Butterworth was born in London. His father was a solicitor who later became the general manager of the North Eastern Railway. The family moved to Yorkshire soon after George’s birth. He had his first music lessons from his mother, who was a singer, He soon started to compose music. His father wanted him to be a solicitor and so he sent his son to Eton College. From there he went to Trinity College, Oxford. At Oxford he became more and more involved with music, especially after he met the folk song collector Cecil Sharp and composer and folk song enthusiast Ralph Vaughan Williams. Butterworth and Vaughan Williams made several trips into the English countryside to collect folk songs. Both of them were influenced by English folk songs when they were composing. Butterworth was also a very good folk dancer. He was particularly fond of Morris dancing.

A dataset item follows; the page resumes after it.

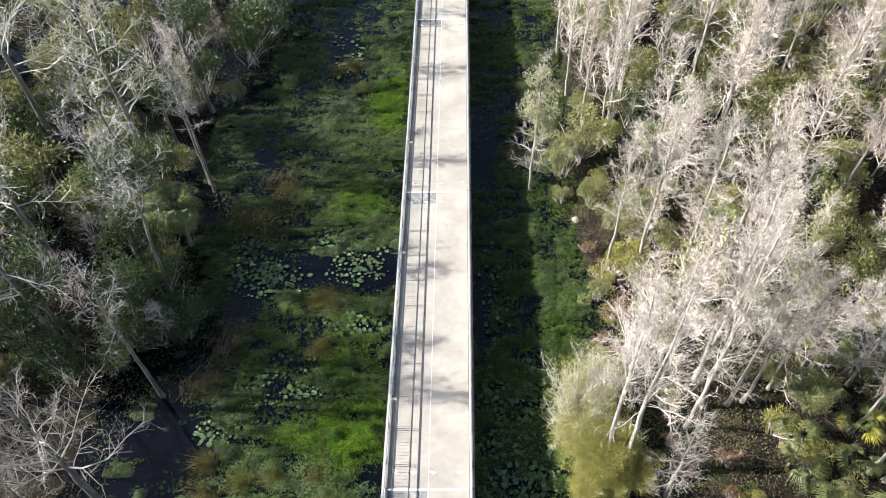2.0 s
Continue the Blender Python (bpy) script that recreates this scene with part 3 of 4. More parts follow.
g = np.random.default_rng(21)
right_ok = lambda x, y: x > float(tree_line(np.array(y))) + 1.2 + (2.5 if y < 22 else 0)
left_ok = lambda x, y: x < float(bank_left(np.array(y))) - 0.8
left_tree_ok = lambda x, y: left_ok(x, y) and not (x > -33 and 18.4 < y < 26.2)
taken = [(8.45, 33.0), (10.3, 32.9), (12.1, 31.4), (6.9, 21.0), (7.8, 20.6), (11.2, 22.9), (13.5, 24.1), (14.3, 24.3), (12.2, 25.6), (12.0, 24.0), (14.6, 29.0), (13.4, 27.5), (9.8, 11.35), (9.5, 19.4),
         (-16.5, 18.2), (-16.3, 25.1), (-16.6, 30.3), (-16.4, 39.6), (-15.4, 37.0), (-18.6, 32.8), (-18.0, 37.6), (-17.2, 35.4), (-17.8, 25.5), (-20.9, 41.7), (-31.2, 38.2), (-23.8, 32.2), (6.1, 21.4), (4.3, 39.8)]
spots = scatter(42, 8, 36, 20, 48, 1.5, g, taken, right_ok)
for i, (x, y) in enumerate(spots):
    put_tree(FEATHERY[i % 4], "young_cypress", "young bare cypress with a haze of pinkish twigs", "tree", "young cypresses", x, y, 0.75 + 0.5 * g.random(), g.random() * 6.28)
far_spots = scatter(36, 8, 42, 47, 70, 1.6, g, taken + spots, right_ok)
for i, (x, y) in enumerate(far_spots):
    put_tree(FAR[i % 3], "young_cypress", "young bare cypress with a haze of pinkish twigs", "tree", "young cypresses", x, y, 0.75 + 0.5 * g.random(), g.random() * 6.28)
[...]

Vaughan Williams and Butterworth became close friends. It was Butterworth who said to Vaughan Williams that it would be a good idea to turn the symphonic poem he was working on into his London Symphony. When the manuscript for that piece was lost in the post Butterworth and two other musicians helped Vaughan Williams to write it out again. Vaughan Williams dedicated the piece to Butterworth's memory after his death. When he left Oxford, Butterworth became a music critic for The Times as well as composing and teaching at Radley College, Oxfordshire. He also studied at the Royal College of Music for a short time, working with people such as Hubert Parry and Charles Villiers Stanford.

First World War

Although Butterworth had lots of work he often felt that his life had no purpose. When World War I broke out, Butterworth felt that he could be useful so he joined the British Army. He was killed by a sniper in 1916 at Pozières leading a raid during the Battle of the Somme. His body was not found, and his name appears on the Thiepval memorial, near the site of the Somme. He was awarded the Military Cross, and a trench was named after him.

A Shropshire Lad

Butterworth did not write a great deal of music, and during the war he destroyed many of his compositions that he thought were not good enough. Of those that survive, his works based on A. E. Housman's collection of poems A Shropshire Lad are the best known. Many English composers of Butterworth's time set Housman's poetry, including Ralph Vaughan Williams.

Butterworth wrote two song cycles on Housman's poems. They include some of the best-loved English songs of the 20th century, especially Is My Team Ploughing? and Loveliest of Trees. He used this last song as the basis for his 1912 orchestral rhapsody, also called A Shropshire Lad. It is full of soft, tender music as well as passion.

References

The New Grove Dictionary of Music and Musicians, ed. Stanley Sadie, 1980, ISBN 1-56159-174-2.